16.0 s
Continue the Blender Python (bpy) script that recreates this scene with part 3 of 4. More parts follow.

==

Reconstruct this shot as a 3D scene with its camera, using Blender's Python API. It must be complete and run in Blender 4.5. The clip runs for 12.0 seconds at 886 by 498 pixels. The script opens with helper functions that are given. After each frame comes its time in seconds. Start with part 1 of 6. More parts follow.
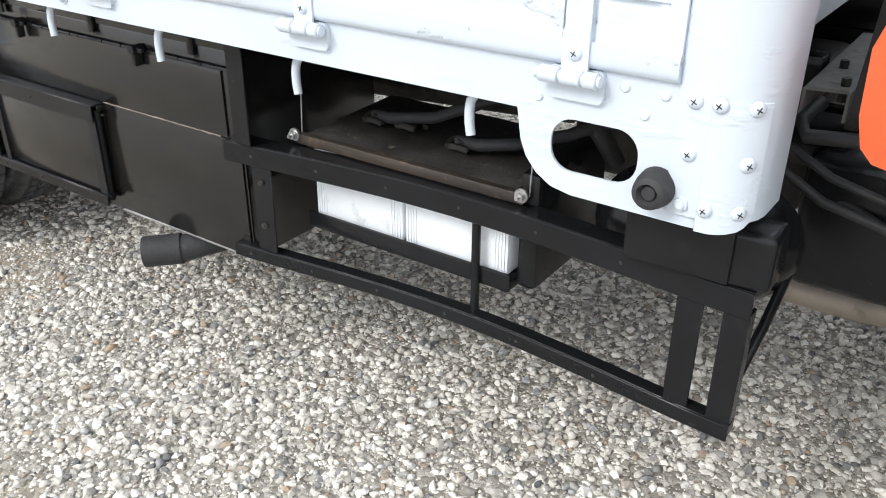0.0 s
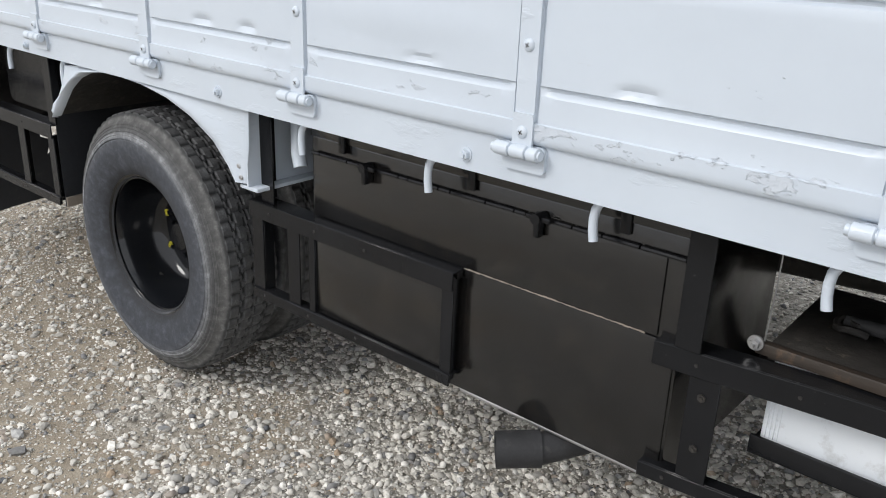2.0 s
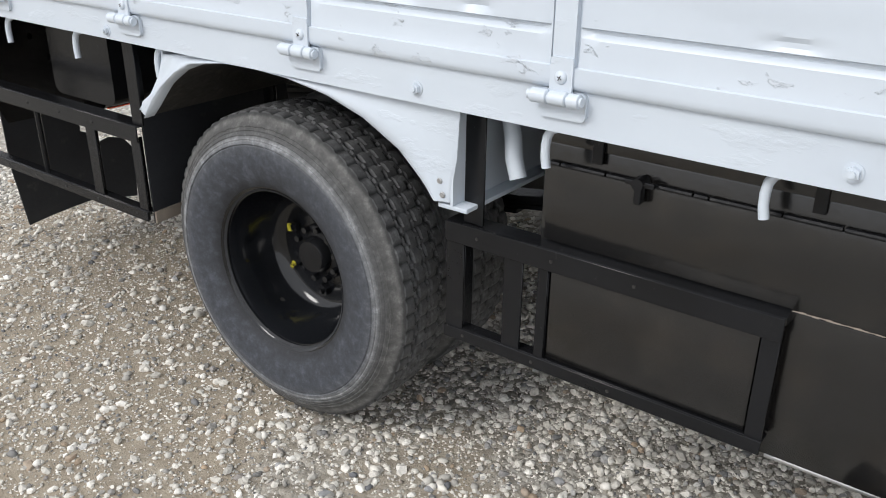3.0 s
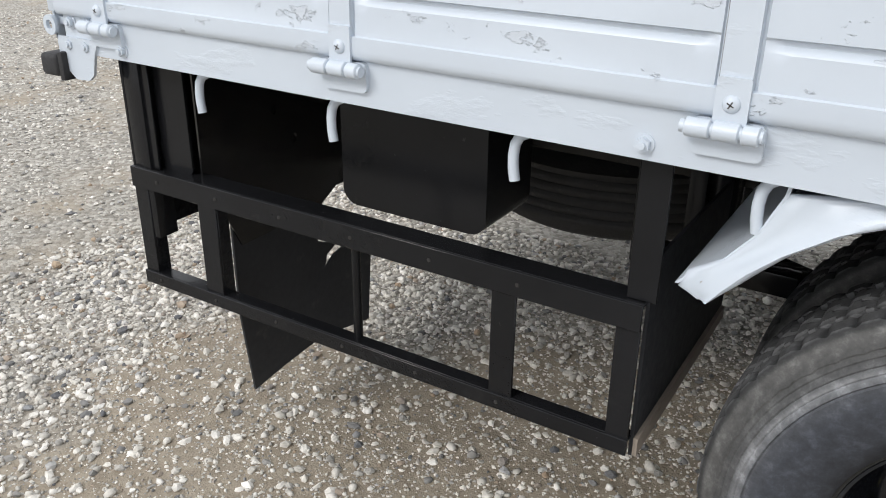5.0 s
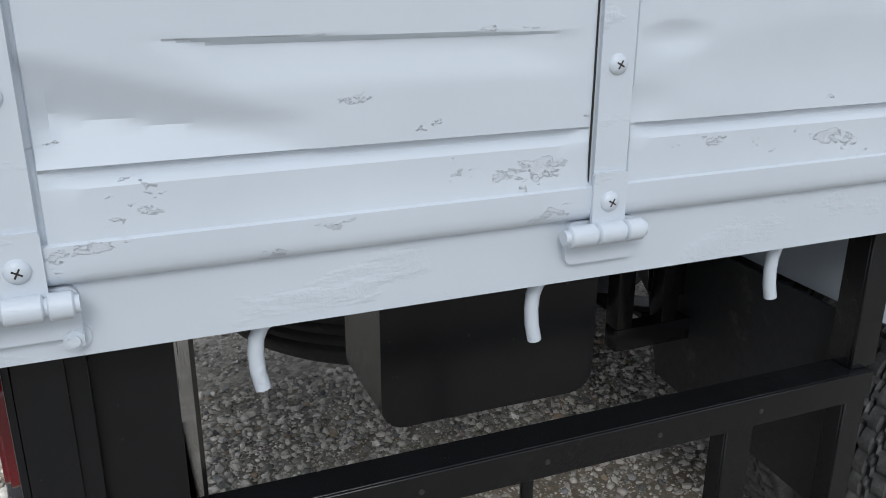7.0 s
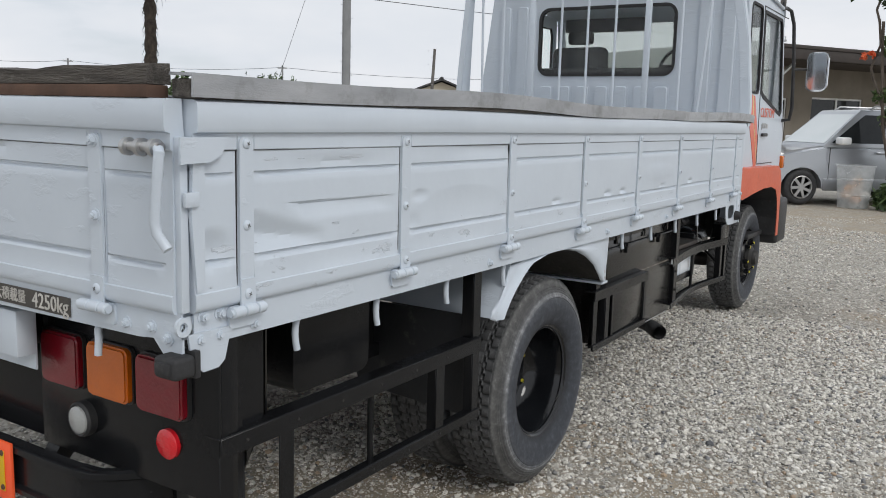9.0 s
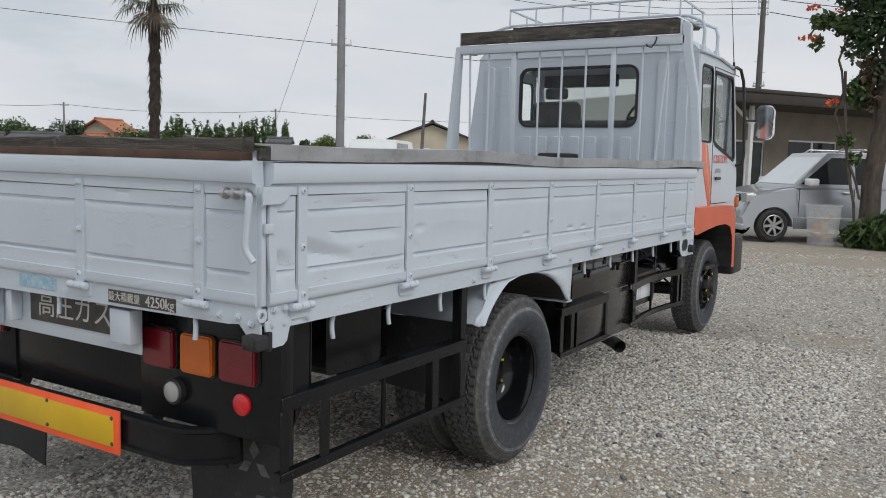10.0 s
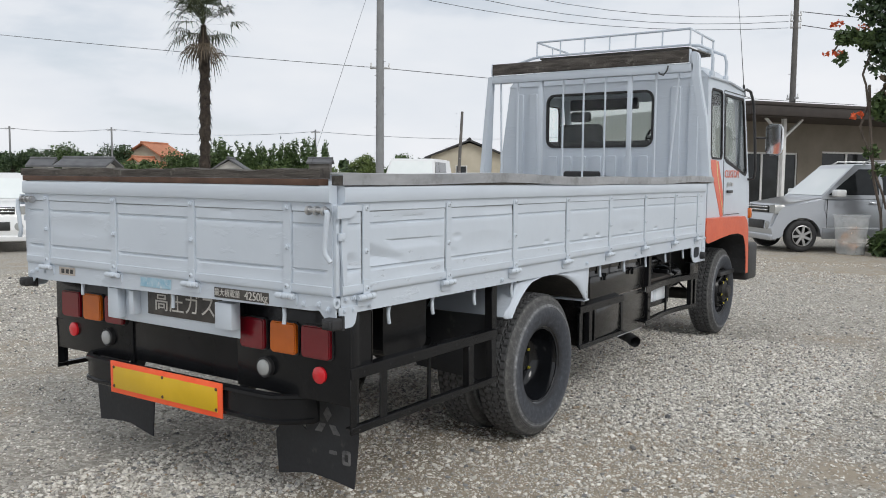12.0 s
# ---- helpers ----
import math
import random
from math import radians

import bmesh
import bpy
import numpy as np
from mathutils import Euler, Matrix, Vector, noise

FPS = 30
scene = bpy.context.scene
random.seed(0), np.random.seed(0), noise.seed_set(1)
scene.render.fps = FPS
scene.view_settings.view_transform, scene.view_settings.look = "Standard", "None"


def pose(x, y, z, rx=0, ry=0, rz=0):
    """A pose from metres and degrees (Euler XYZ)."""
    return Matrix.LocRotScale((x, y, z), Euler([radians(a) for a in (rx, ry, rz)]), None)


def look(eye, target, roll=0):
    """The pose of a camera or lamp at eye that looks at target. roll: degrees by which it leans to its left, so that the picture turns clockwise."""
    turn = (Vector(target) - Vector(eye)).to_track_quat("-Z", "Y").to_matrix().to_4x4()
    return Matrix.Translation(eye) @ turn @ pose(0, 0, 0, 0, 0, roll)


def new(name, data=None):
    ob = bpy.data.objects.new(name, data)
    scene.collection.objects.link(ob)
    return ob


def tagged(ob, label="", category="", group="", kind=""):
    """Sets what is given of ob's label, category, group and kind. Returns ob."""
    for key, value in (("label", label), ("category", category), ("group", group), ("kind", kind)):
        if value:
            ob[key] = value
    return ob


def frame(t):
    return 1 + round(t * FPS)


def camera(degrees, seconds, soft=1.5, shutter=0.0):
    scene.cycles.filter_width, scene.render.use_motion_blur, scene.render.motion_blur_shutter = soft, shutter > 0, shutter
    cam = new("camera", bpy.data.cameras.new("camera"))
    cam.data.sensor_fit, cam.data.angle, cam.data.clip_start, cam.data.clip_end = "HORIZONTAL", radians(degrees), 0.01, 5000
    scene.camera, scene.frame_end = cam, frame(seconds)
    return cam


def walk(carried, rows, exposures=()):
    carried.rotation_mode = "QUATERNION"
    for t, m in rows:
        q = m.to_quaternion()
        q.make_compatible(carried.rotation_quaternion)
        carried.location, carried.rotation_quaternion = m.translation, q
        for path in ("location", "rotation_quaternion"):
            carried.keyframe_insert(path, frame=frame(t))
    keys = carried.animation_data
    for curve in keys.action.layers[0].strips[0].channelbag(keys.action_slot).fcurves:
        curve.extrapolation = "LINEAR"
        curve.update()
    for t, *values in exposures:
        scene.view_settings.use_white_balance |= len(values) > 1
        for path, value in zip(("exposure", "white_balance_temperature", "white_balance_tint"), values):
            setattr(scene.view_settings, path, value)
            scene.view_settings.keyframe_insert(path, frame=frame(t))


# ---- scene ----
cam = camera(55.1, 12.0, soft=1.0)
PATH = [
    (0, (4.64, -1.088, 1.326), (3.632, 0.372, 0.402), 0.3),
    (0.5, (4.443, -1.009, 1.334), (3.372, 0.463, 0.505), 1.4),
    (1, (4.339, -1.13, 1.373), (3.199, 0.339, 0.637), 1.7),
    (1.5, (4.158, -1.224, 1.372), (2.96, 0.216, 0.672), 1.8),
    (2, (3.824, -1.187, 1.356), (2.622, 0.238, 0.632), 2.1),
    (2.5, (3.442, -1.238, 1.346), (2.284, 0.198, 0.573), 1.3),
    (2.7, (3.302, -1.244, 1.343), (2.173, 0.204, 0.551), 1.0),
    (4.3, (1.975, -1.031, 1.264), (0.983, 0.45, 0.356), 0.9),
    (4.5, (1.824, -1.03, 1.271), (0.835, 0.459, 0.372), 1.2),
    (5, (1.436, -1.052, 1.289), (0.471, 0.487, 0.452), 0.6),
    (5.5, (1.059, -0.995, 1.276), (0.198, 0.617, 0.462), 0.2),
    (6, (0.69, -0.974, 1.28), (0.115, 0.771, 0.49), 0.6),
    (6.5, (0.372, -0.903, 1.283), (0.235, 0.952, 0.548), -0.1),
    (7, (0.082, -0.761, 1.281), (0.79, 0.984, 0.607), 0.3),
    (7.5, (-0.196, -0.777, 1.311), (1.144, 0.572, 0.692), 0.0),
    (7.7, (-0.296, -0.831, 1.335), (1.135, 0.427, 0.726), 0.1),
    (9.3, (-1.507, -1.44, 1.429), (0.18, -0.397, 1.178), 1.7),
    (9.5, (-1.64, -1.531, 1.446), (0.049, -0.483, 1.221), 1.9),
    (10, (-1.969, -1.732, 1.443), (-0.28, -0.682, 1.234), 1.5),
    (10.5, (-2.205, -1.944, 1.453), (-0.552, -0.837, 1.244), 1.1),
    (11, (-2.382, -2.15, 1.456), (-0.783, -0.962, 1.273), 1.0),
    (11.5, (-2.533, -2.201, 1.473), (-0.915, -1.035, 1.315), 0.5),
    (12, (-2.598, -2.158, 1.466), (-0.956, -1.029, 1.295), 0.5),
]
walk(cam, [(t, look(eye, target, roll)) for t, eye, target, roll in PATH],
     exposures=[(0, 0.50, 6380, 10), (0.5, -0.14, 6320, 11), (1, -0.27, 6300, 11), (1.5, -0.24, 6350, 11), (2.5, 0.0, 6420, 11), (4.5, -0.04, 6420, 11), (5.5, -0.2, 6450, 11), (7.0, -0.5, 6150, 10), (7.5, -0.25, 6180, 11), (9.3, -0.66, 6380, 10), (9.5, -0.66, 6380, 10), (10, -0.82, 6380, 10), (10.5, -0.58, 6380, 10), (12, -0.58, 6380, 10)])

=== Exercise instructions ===
Transcribe each line of the data above, unaltered, from the one where "for t, m in" appears to the one where "scene.view_settings.keyframe_insert(path, frame=frame(t))" appears, inclusive of both.

=== Final result ===
    for t, m in rows:
        q = m.to_quaternion()
        q.make_compatible(carried.rotation_quaternion)
        carried.location, carried.rotation_quaternion = m.translation, q
        for path in ("location", "rotation_quaternion"):
            carried.keyframe_insert(path, frame=frame(t))
    keys = carried.animation_data
    for curve in keys.action.layers[0].strips[0].channelbag(keys.action_slot).fcurves:
        curve.extrapolation = "LINEAR"
        curve.update()
    for t, *values in exposures:
        scene.view_settings.use_white_balance |= len(values) > 1
        for path, value in zip(("exposure", "white_balance_temperature", "white_balance_tint"), values):
            setattr(scene.view_settings, path, value)
            scene.view_settings.keyframe_insert(path, frame=frame(t))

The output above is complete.